Sidi has supervised 8 Ph.D. students and 29 M.Sc. students and authored over 170 scientific publications in major journals and conferences and 10 patents.

== Research ==
Sidi's research focused on wireless networks and multiple access protocols; queuing modeling and performance evaluation of computer communication networks and traffic characterization and guaranteed grade of service in high-speed networks.

== Professional activities ==
Sidi was an Editor in Wireless Networks: The Journal of Mobile Communication, Computation and Information. He is Founding Editor of the IEEE/ACM Transactions on Networking, and was Associate Editor for Communication Networks and Computer Networks in the IEEE Transactions on Information Theory. He was also Editor for Communication Networks in the IEEE Transactions on Communications and he is a senior member of IEEE.

Sidi was the General Chair of Infocom 2000 that was held in Israel.

During the years 1999-2007 Sidi served as the chief scientist of Viola Networks, a maker of networking test software.

== Publications ==

=== Book ===
R. Rom and M. Sidi, “Multiple Access Protocols: Performance and Analysis”, Springer-Verlag, New York, 1990.

=== Selected articles ===

- A. Bar-Noy, I. Kessler and M. Sidi, “Mobile Users: To Update or not to Update?” Wireless Networks: The Journal of Mobile Communication, Computation and Information, Vol. 1, pp. 175–185, 1995.
- H. Levy and M. Sidi, “Polling Systems: Applications, Modeling and Optimization,” invited paper, IEEE Transactions on Communications, Vol.
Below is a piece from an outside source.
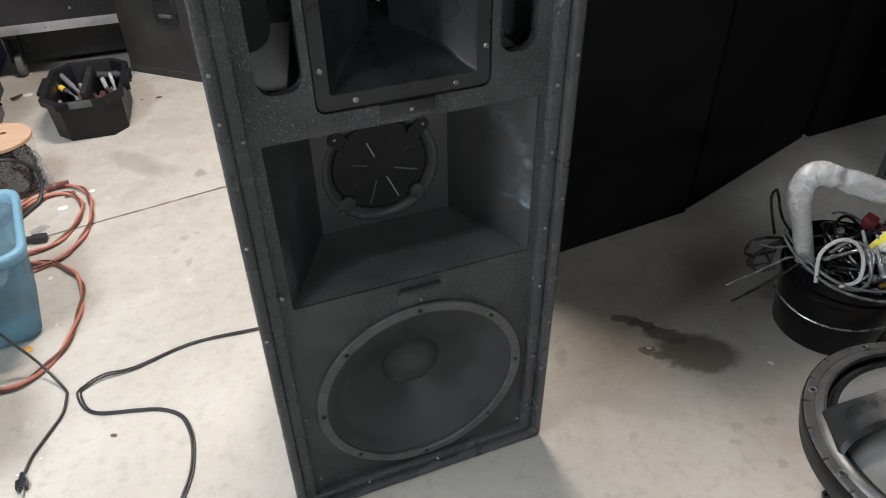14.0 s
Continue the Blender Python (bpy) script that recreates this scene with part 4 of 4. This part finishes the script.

COM–38, No. 10, pp. 1750–1760, October 1990.
- O. Yaron and M. Sidi, “Performance and Stability of Communication Networks via Robust Exponential Bounds,” IEEE/ACM Transactions on Networking, Vol. 1, No. 3, pp. 372–385, June 1993.
- D. Starobinski and M. Sidi, “Stochastically Bounded Burstiness for Communication Networks,” IEEE Transactions on Information Theory, Vol. IT–46, No. 1, pp. 206–216, January 2000.
- O. Gurewitz, I. Cidon and M. Sidi, “One-Way Delay Estimation Using Network-Wide Measurements,” IEEE Transactions on Information Theory, Vol. 52, No. 6, pp. 2710-2724, June 2006.
- A. Segall and M. Sidi, “A Failsafe Distributed Protocol for Minimum Delay Routing,” IEEE Transactions on Communications, Vol. COM–29, No. 5, pp. 689–695, May 1981.
- I. Cidon and M. Sidi, “Distributed Assignment Algorithms for Multi-Hop Packet-Radio Networks,” IEEE Transactions on Computers, Vol. 38, No. 10, pp. 1353–1361, October 1989.